Need to keep in mind though, the rawproc internal data is floating point in the range 0.0-1.0, but the ingested raw data is converted in proportion to its container from the file, unsigned 16-bit integer. So, the max value of a 14-bit raw image, 16383, is about 0.25 in internal rawproc. Later, the user has to insert a tool to scale the data to fill the 0.0-1.0 range; either exposure compensation or blackwhitepoint will do the trick.
Really, RawDigger is probably the best tool for the job. You pay for it, but that compensation supports the open-source libraw project, which is probably the most comprehensive and current open source raw conversion library out there.
Thanks, that’s exactly what I’ve done, but what I needed was a way to assess the point at which I’ve clipped in raw. It sounds like Rawtherapee will allow me the means to make that rough estimate.
I just ran through my series, and the DT raw indicator tracks fairly closely with RT, a little more aggressively because of its clipping threshold.
Interestingly, the threshold of clipping that I observed in RT is a nearly exact match with the highlight indicator on my Canon LCD display, which would imply no additional headroom. Of course that’s a data set of one, but does that makes sense to you?
After some tests, I have found that my Panasonic GX80 is very conservative at finding “overexposed” areas. It’s generally safe to have +1EV every time and treat this setting as base, like it was 0EV. And default “factory” zebra is set at only 80%.

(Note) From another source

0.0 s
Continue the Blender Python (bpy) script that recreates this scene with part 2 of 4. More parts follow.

If most of the scene is well lit - fits in Addams’ 6th or 7th zone, like penguins on snow, I can safely add another EV to my “base” +1EV setting. Still no clipped areas and no need to reconstruct. “RAW exposed indicator” mentioned by @paperdigits, when set to 1.0, is everything you need to check if your image is overexposed on “data level”. And to determine “safe margin” for your camera.
For my Panasonic, +2/3EV (no matter what metering mode) is absolutely safe until I try to shoot sunrise or something that contrasty. For colleague’s Canon 7D it’s about +1/3.

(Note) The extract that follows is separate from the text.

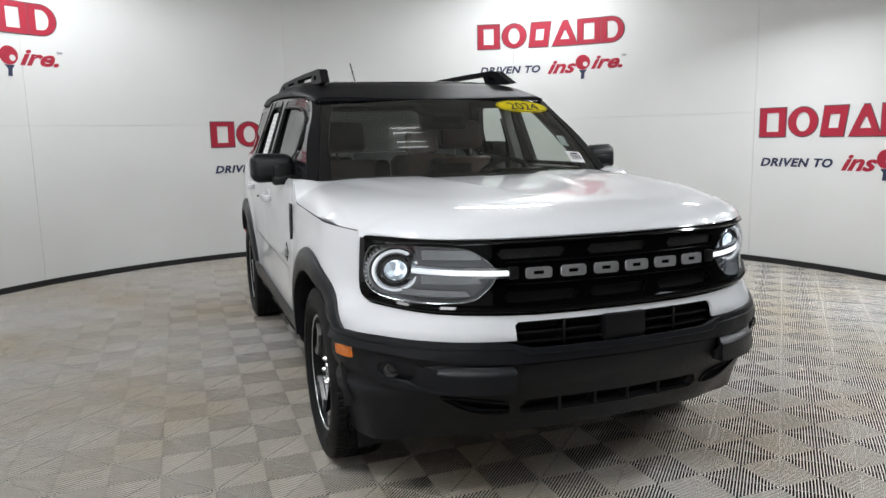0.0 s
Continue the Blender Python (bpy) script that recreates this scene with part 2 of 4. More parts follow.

Have you ever compared it to Faithful as noted here with contrast and saturation reduced? As mentioned above in this thread by @Phil_Smith, both Neutral and Faithful are recommended for this purpose of making the JPG more closely match the RAW so I wonder which one seems more accurate to you? At least in my limited testing so far, Faithful with 0, -4, -4, 0 seems to still show more clipping on the Canon LCD than is actually present in the RAW so I’ll try Neutral next and see how that compares.
Neutral and Faithful were pretty close to one another, and quite honestly, there was only a slight difference with Standard. I’ll try with the reduced settings and see how it plays out. But it seems I’m already close to a match already
I can show people what I’ve come up with if there’s interest
I’ve been reading more online and it sounds like the 50D is pretty well-known for having banding issues in shadows even at low ISO and the solution is to apply chroma noise reduction. Following the manual for denoise (profiled) I took the image of the column above and tried to correct just the chroma noise using wavelets and HSV color:
Original:
One instance of denoise (profiled) removing chroma noise:
I know that you can now do both chroma and luminance noise reduction in a single instance of the module, but I applied two here so I could make the chroma noise reduction quite a bit stronger. This cleans it up a lot.

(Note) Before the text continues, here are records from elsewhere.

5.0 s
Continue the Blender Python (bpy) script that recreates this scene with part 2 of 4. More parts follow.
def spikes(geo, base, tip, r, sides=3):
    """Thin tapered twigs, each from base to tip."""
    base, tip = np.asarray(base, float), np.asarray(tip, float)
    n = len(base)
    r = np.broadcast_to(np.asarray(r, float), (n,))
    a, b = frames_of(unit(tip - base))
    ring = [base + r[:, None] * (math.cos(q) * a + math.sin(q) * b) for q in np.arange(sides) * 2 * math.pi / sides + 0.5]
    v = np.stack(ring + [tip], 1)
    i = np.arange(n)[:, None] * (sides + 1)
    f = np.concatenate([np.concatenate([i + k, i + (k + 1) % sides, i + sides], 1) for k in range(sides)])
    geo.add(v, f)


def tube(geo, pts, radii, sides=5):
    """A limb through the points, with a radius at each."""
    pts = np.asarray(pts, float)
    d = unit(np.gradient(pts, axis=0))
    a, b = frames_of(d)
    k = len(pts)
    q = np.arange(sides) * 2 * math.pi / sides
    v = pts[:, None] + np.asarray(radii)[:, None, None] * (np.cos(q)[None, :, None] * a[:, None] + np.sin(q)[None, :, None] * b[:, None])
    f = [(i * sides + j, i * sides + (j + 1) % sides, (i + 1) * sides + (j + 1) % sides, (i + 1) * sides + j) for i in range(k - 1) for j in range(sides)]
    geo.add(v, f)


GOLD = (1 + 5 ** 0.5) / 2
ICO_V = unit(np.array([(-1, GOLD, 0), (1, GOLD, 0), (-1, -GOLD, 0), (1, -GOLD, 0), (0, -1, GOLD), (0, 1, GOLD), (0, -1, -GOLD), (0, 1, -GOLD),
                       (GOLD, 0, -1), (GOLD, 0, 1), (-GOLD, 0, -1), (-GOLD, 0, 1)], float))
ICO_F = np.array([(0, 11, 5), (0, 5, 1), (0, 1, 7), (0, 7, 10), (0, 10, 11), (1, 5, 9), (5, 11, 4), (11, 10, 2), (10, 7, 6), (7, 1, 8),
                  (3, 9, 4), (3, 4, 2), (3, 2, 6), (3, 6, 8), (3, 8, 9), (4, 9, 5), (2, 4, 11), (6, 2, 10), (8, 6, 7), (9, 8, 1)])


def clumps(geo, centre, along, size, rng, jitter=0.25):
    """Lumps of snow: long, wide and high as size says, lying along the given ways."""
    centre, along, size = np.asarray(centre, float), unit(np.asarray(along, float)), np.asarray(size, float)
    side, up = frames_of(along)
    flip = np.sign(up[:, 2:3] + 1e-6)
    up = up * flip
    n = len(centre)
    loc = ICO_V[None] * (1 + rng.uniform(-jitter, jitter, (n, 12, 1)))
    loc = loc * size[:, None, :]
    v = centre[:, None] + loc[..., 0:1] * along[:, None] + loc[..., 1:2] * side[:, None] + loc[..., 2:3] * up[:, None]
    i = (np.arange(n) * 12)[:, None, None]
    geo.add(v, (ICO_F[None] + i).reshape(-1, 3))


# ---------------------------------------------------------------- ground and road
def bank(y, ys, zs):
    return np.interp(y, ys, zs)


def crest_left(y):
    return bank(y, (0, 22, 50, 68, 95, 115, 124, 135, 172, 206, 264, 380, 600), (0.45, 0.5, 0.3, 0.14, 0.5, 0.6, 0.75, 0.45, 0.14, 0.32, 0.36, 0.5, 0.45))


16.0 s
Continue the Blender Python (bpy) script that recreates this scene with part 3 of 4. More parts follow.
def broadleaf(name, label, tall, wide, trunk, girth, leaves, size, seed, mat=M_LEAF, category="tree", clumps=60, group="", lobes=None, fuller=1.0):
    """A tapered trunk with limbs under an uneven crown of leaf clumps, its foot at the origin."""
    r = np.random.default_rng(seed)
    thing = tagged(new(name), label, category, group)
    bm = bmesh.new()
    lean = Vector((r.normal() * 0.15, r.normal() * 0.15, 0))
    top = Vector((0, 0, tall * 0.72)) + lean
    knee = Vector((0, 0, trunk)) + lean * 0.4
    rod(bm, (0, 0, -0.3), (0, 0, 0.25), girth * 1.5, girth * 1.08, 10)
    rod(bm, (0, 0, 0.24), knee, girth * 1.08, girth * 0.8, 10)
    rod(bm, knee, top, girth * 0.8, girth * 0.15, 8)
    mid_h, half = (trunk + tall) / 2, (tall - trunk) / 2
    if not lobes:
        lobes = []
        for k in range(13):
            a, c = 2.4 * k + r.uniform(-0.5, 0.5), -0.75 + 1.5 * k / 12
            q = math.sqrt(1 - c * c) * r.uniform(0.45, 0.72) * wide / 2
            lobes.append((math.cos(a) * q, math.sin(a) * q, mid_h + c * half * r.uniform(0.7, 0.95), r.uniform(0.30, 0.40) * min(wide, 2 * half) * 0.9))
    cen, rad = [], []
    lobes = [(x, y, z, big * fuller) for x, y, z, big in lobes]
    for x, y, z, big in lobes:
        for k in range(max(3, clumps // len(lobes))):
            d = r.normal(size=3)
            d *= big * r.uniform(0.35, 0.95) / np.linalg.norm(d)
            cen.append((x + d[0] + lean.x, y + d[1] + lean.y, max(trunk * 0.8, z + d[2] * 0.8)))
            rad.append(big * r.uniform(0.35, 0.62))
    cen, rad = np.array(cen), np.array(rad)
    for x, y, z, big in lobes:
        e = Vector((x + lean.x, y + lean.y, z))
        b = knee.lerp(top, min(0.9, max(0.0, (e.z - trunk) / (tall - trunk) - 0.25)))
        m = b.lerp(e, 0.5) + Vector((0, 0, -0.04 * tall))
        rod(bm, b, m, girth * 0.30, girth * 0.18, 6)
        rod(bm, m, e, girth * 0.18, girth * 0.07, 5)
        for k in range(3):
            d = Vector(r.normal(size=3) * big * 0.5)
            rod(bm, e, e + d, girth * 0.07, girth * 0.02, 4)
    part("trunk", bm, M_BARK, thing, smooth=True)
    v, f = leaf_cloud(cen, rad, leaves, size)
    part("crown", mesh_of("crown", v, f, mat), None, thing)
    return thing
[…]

It’s really helpful to me to understand that even with a proper exposure and low ISO, it’s still possible to see this type of noise in shadows with this sensor (and that this type of chroma noise reduction can remove a lot of it).
As a matter of curiosity: what if you no not use denoise (profiled) at all
— and invoke two instances of the contrast equalizer instead
(first instance = preset denoise, second instance = preset denoise chroma)?